Marcellus Hall At the Top of His Game at Pete’s
Marcellus Hall has a Sunday residency at 8:30 PM at Pete’s Candy Store this July; there are two shows remaining, on the 22nd and 29th. If clever, jangly, Americana-tinged rock with killer hooks and sharp, biting lyrics is your thing, you should see at least one of these. Hall is one of those rare artists who gets better with time: he was good back when he was in Railroad Jerk back in the 90s and then after that with White Hassle, who beat the White Stripes to the bassless garage rock thing by a few years but never got credit for it. Last night his deadpan sardonic wit was in full effect as he and his excellent band – Troy Fannin switching between organ and lead guitar, Damon Smith on bass and Mike Shapiro on drums – ran through a set of new material, a couple of covers and songs from Hall’s excellent 2011 album The First Line.

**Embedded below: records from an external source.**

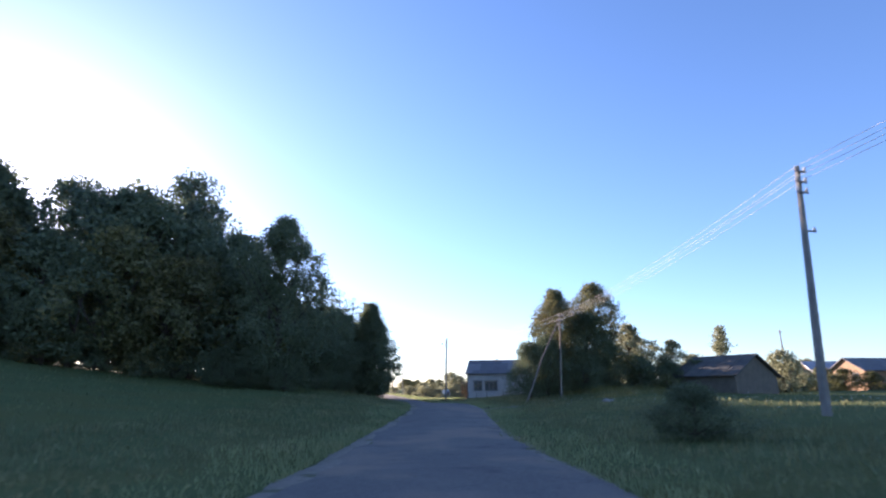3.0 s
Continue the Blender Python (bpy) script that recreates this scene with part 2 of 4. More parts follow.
# ---------------------------------------------------------------- mesh helpers
class Geo:
    """Collects vertices and faces of one part."""

    def __init__(self):
        self.v, self.f = [], []

    def add(self, verts, faces, m=None):
        k = len(self.v)
        self.v += [tuple(m @ Vector(p)) if m is not None else tuple(p) for p in verts]
        self.f += [tuple(i + k for i in f) for f in faces]
        return self

    def box(self, x0, x1, y0, y1, z0, z1, m=None, c=0.0):
        """A box, with its upright and lying edges cut by c."""
        if not c:
            vs = [(x, y, z) for z in (z0, z1) for y in (y0, y1) for x in (x0, x1)]
            return self.add(vs, [(0, 2, 3, 1), (4, 5, 7, 6), (0, 1, 5, 4), (2, 6, 7, 3), (0, 4, 6, 2), (1, 3, 7, 5)], m)
        bm = bmesh.new()
        bmesh.ops.create_cube(bm, size=1.0)
        for v in bm.verts:
            v.co = Vector((x0 + (v.co.x + .5) * (x1 - x0), y0 + (v.co.y + .5) * (y1 - y0), z0 + (v.co.z + .5) * (z1 - z0)))
        bmesh.ops.bevel(bm, geom=bm.edges[:], offset=c, segments=1, affect="EDGES")
        bm.verts.index_update()
        self.add([v.co.copy() for v in bm.verts], [[v.index for v in f.verts] for f in bm.faces], m)
        bm.free()
        return self

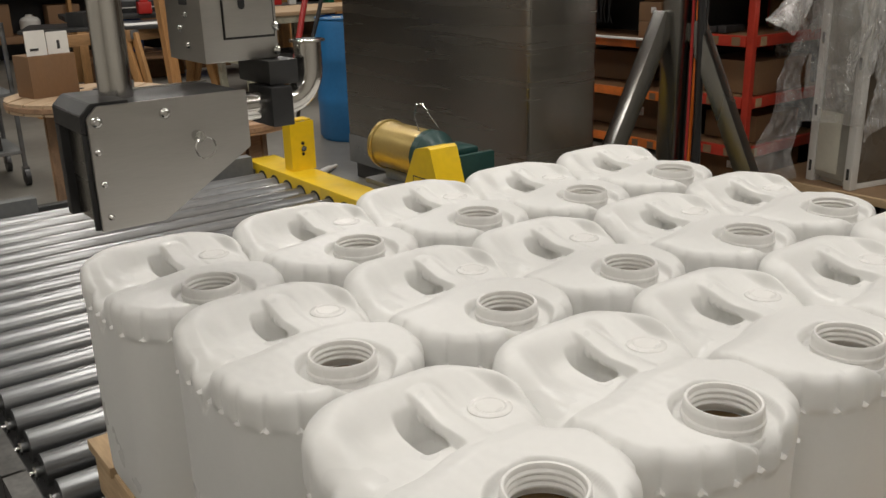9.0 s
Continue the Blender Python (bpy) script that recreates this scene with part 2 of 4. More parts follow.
def lathe(bm, profile, n=40, centre=(0, 0, 0), cap_bottom=False, cap_top=False):
    rings = [[bm.verts.new((centre[0] + r * math.cos(2 * math.pi * i / n), centre[1] + r * math.sin(2 * math.pi * i / n), centre[2] + z)) for i in range(n)] for r, z in profile]
    for a, b in zip(rings, rings[1:]):
        for i in range(n):
            bm.faces.new((a[i], a[(i + 1) % n], b[(i + 1) % n], b[i]))
    if cap_bottom:
        bm.faces.new(rings[0][::-1])
    if cap_top:
        bm.faces.new(rings[-1])


def tube(bm, points, r, n=12):
    """A round hose or pipe through the points."""
    pts = [Vector(p) for p in points]
    rings = []
    side = None
    for i, p in enumerate(pts):
        d = (pts[min(i + 1, len(pts) - 1)] - pts[max(i - 1, 0)]).normalized()
        if side is None:
            side = d.orthogonal().normalized()
        side = (side - d * side.dot(d)).normalized()
        up = d.cross(side)
        rings.append([bm.verts.new(p + r * (math.cos(2 * math.pi * k / n) * side + math.sin(2 * math.pi * k / n) * up)) for k in range(n)])
    for a, b in zip(rings, rings[1:]):
        for k in range(n):
            bm.faces.new((a[k], a[(k + 1) % n], b[(k + 1) % n], b[k]))
    bm.faces.new(rings[0][::-1])
    bm.faces.new(rings[-1])


def prism(bm, outline, axis, a, b, bevel=0.0):
    """An outline of (u, v) pushed along an axis from a to b; u, v are the other two axes in order."""
    def at(u, v, w):
        return {"x": (w, u, v), "y": (u, w, v), "z": (u, v, w)}[axis]
    lo, hi = [bm.verts.new(at(u, v, a)) for u, v in outline], [bm.verts.new(at(u, v, b)) for u, v in outline]
    fs = [bm.faces.new(lo), bm.faces.new(hi[::-1])]
    n = len(outline)
    for i in range(n):
        fs.append(bm.faces.new((lo[i], hi[i], hi[(i + 1) % n], lo[(i + 1) % n])))
    bmesh.ops.recalc_face_normals(bm, faces=fs)
    if bevel:
        bmesh.ops.bevel(bm, geom=list({e for f in fs for e in f.edges}), offset=bevel, segments=2, affect="EDGES")


def part(name, bm, material, parent=None, label="", smooth=False):
    bmesh.ops.recalc_face_normals(bm, faces=bm.faces[:])
    me = bpy.data.meshes.new(name)
    bm.to_mesh(me)
    bm.free()
    me.materials.append(material)
    if smooth:
        me.polygons.foreach_set("use_smooth", [True] * len(me.polygons))
        me.set_sharp_from_angle(angle=radians(38))
    ob = new(name, me)
    if parent:
        ob.parent = parent
    return tagged(ob, label)


def boxes(name, items, material, parent=None, label="", bevel=0.003):
    bm = bmesh.new()
    for b in items:
        box(bm, *b, bevel=bevel)
    return part(name, bm, material, parent, label, smooth=True)


def thing(name, x, y, z, rz, label, category, group=""):
    ob = new(name)
    ob.empty_display_size = 0.1
    ob.matrix_basis = pose(x, y, z, 0, 0, rz)
    return tagged(ob, label, category, group)


def bar(name, p, q, w, d, material, parent=None, label="", twist=0.0):
    """A straight timber or steel section from p to q."""
    p, q = Vector(p), Vector(q)
    bm = bmesh.new()
    m = Matrix.Translation((p + q) / 2) @ (q - p).to_track_quat("Z", "Y").to_matrix().to_4x4() @ pose(0, 0, 0, 0, 0, twist)
    box(bm, -w / 2, w / 2, -d / 2, d / 2, -(q - p).length / 2, (q - p).length / 2, bevel=0.003, m=m)
    return part(name, bm, material, parent, label, smooth=True)


def S(t):
    t = max(0.0, min(1.0, t))
    return t * t * (3 - 2 * t)


# ---- the hall ----
def slab(name, b, material, label, category):
    bm = bmesh.new()
    box(bm, *b)
    return tagged(part(name, bm, material), label, category, "", "structure")


slab("floor", (-6, 11, -6, 15, -0.2, 0), M_FLOOR, "worn grey polished concrete workshop floor", "floor")
slab("wall_north", (-6, 11, 15, 15.2, 0, 5), M_WALL, "dim brown workshop wall behind shelving", "wall")
slab("wall_east", (11, 11.2, -6.2, 15.2, 0, 5), M_WALL, "dim brown workshop wall behind racks", "wall")
slab("wall_south", (-6, 11, -6.2, -6, 0, 5), M_PALE, "plain pale workshop wall", "wall")
slab("wall_west", (-6.2, -6, -6.2, 15.2, 0, 5), M_PALE, "plain pale workshop wall", "wall")
slab("ceiling", (-6.2, 11.2, -6.2, 15.2, 5, 5.2), M_CEIL, "plain grey workshop ceiling", "ceiling")

# ---- roller conveyor ----
ROLL_Z, ROLL_R, PITCH = 0.466, 0.0315, 0.105
RAIL_X, BAR_X = -0.165, 1.113
conv = thing("roller_conveyor", 0.5, 0.5, 0, 0, "steel roller conveyor with galvanised rollers and yellow drive rail", "conveyor")


def cpart(name, bm, material, label="", smooth=False):
    ob = part(name, bm, material, conv, label, smooth)
    ob.matrix_parent_inverse = conv.matrix_basis.inverted()
    return ob


bm = bmesh.new()
cyl(bm, (RAIL_X + 0.018, 0, 0), (BAR_X + 0.03, 0, 0), ROLL_R, 28)
cyl(bm, (RAIL_X + 0.004, 0, 0), (RAIL_X + 0.02, 0, 0), ROLL_R * 0.3, 12)
roller = cpart("roller", bm, M_GALV, smooth=True)
bm = bmesh.new()
cyl(bm, (RAIL_X - 0.012, 0, 0), (RAIL_X + 0.012, 0, 0), 0.0055, 6)
cyl(bm, (RAIL_X + 0.002, 0, 0), (RAIL_X + 0.006, 0, 0), 0.012, 12)
pin = cpart("axle_pin", bm, M_ZINC)
Y_FAR, N_ROLL = 2.185, 34
for i in range(N_ROLL):
    y = Y_FAR - i * PITCH
    for first in (roller, pin):
        ob = first if i == 0 else first.copy()
        if i:
            scene.collection.objects.link(ob)
        ob.location = (0, y, ROLL_Z)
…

Since the White Hassle days – the band has been “on hiatus” since about 2005 – Hall’s songs have taken on a richer, more lingering sound, maybe just because he lets the chords ring out, he’s traded in his old Danelectro for an acoustic-electric and has bass in the band now. Speaking of bass, Smith was brilliant all night long, driving the first song with a neatly slurry lick way up the fretboard and staying way up there when the bittersweet chorus kicked in. The second song worked a straight-up garage-funk vein, Fannin and Hall joining forces on the catchy turnaround. A little later they did one that juxtaposed a distantly vintage Britpop verse against a biting chromatically-fueled chorus, with a casually smart, terse soul/blues guitar solo from Fannin. Another built up to a big crescendo with swirly organ and then a walk on the bass way down the scale, all the way to the bottom as the chorus kicked in. Soulmate, a cut that just screams out “college radio hit,” had a typically sarcastic lyric and a Motown-flavored break with just bass and drums.
But the best songs were the funniest ones. Hall has made a career of chronicling the misadventures of people who have their bullshit detectors set to stun: they have zero tolerance for fakeness and indecision, and their romantic adventures suffer badly as a result. The funniest one of these was a wry 6/8 anthem about a girl who’s a total killjoy: “I don’t want a boyfriend, she said with a sigh. I said no problem…I said what about dinner, you don’t have to pay,” Hall deadpanned. But when she put out her own suggestion for a pre-hookup activity, that had to be a dealbreaker – the joke is too good to spoil. The most offhandedly vicious song swayed hypnotically over a simple two-chord vamp as Hall set his sights on Faceboogers and textards:
I’m friends with people who I don’t know
Where does one turn after the afterglow
Please stick around, don’t go away
After this song there’ll be a Q&A
My head is messed up and my mind is undone
You are no one til you’re texting someone
The covers included one that Hall said he would sing in French which turned out to be a pretty basic version of You Never Can Tell which if you didn’t know it, you never would be able to tell that Chuck Berry wrote it. . They closed the set with an audience request, a completely serious, zero-sarcasm, harmony-driven cover of the old country gospel number Satisfied Mind, done as a defiant working person’s anthem. Hall also wasn’t joking that he’d brought a credit card reader for anybody who felt like using plastic to buy a cd, vinyl record or piece of art (Hall is also a highly sought-after illustrator): this was Williamsburg, after all, 2012.